» **DATASET EXCERPT**
---+---
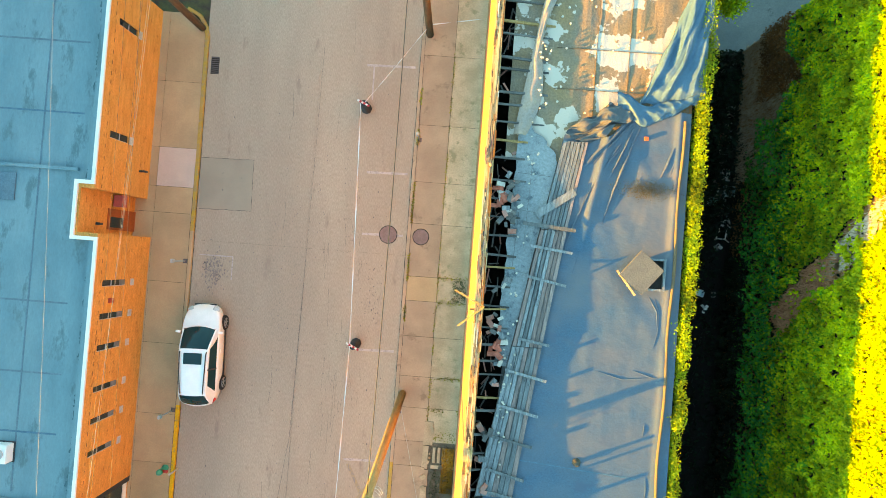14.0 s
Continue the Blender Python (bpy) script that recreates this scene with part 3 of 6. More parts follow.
for k in range(26):
    q = rng.uniform(.06, .2)
    bm = bmesh.new()
    obox(bm, (rng.uniform(-1.35, -1.05) if k % 2 else rng.uniform(-1.0, 0), rng.uniform(13.2, 18.4), H + .03), (q, q * 1.3, .07), rng.uniform(0, 180), rng.uniform(-10, 10))
    part("rubble", bm, M_WALK_OLD if k % 2 else M_DIRT, pits)

# ---- the derelict corner building ----
WX, EX, SY, NY, RZ = 0.05, 5.92, 0.82, 46.0, 9.85     # outer faces and roof level
main = thing("corner_building", (0, 0, 0), "derelict old brick corner building with a torn blue-grey flat roof", "building")
bm = bmesh.new()
box(bm, WX, WX + 0.22, SY, NY, 0.0, RZ - 0.015)
part("west_wall", bm, M_OLDWALL, main)
bm = bmesh.new()
box(bm, WX + 0.22, EX - 0.3, SY, SY + 0.3, 0.0, 9.58)
part("south_wall", bm, M_OLDWALL, main)
bm = bmesh.new()
box(bm, EX - 0.3, EX, SY, NY, 0.0, 9.72)
part("east_wall", bm, M_OLDWALL, main)
bm = bmesh.new()
box(bm, WX + 0.22, EX - 0.3, NY - 0.3, NY, 0.0, 9.72)
part("north_wall", bm, M_OLDWALL, main)
# floor coloured near black for the unlit inside below the roof gap
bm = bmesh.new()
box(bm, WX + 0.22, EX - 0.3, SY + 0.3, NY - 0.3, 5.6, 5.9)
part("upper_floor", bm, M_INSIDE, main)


M_SEAL = mat("tan_roof_lip", (0.20, 0.13, 0.06), (0.14, 0.10, 0.065), 2, 20, 0.8, 0.3)


# roof skin: a gently sagging sheet with its west edge torn back towards the north
def torn_edge(y):
    if y < 19.7:
        return 0.42
    return 0.62 + (y - 19.7) * 0.085 + 0.75 * min(1.0, max(0.0, (y - 19.7) / 1.2))


ROOF_N = 30.4
bm = bmesh.new()
ny, nx = 240, 50
grid = []
for j in range(ny + 1):
    yj = SY + 0.36 + (ROOF_N - SY - 0.36) * j / ny
    row = []
    for i in range(nx + 1):
        y = yj + max(0.0, yj - 28.0) / (ROOF_N - 28.0) * 0.85 * min(1.0, max(0.0, (i / nx - .35) / .25))
        x0 = torn_edge(y) + 0.05 * math.sin(y * 3.1)
        if y < 19.7:
            x0 = 0.42
        x = x0 + (EX - 0.05 - x0) * i / nx
        z = RZ + 0.02 * noise.noise((x * 0.5, y * 0.35, 3.0)) + 0.010 * noise.noise((x * 2.2, y * 1.6, 0.0)) + 0.006 * noise.noise((x * 5.0, y * 5.0, 4.0))
        z += 0.06 * math.exp(-((x - 5.55) / 0.10) ** 2) * (1 if y > 16.9 else max(0.0, 1 - (16.9 - y) / 3.0) * 0.4)
        if y > 26.5:
            z += 0.10 * math.exp(-((x - torn_edge(y) - 0.9 - 0.3 * (y - 26.5) * 0.3) / 0.12) ** 2) * min(1, (y - 26.5) / 2)
            z += 0.08 * max(0.0, noise.noise((x * 1.3 + y * 0.8, y * 0.3, 9.0))) * min(1, (y - 26.5) / 2)
        if y < 1.6:
            z -= 0.22 * (1.6 - y) / 0.45 * 0.5
        row.append(bm.verts.new((x, y, z)))
    grid.append(row)
for j in range(ny):
    for i in range(nx):
        bm.faces.new((grid[j][i], grid[j][i + 1], grid[j + 1][i + 1], grid[j + 1][i])).smooth = True
roof = part("roof", bm, M_ROOF, main, "blue-grey roofing membrane with dirty seams")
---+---
» **REQUIRED TASK**
Which lines above run from the one containing "Continue the Blender" down to the one containing "else M_DIRT, pits)"? Repeat exactly those, both ends included, and nothing else.

» **THE SOLUTION**
Continue the Blender Python (bpy) script that recreates this scene with part 3 of 6. More parts follow.
for k in range(26):
    q = rng.uniform(.06, .2)
    bm = bmesh.new()
    obox(bm, (rng.uniform(-1.35, -1.05) if k % 2 else rng.uniform(-1.0, 0), rng.uniform(13.2, 18.4), H + .03), (q, q * 1.3, .07), rng.uniform(0, 180), rng.uniform(-10, 10))
    part("rubble", bm, M_WALK_OLD if k % 2 else M_DIRT, pits)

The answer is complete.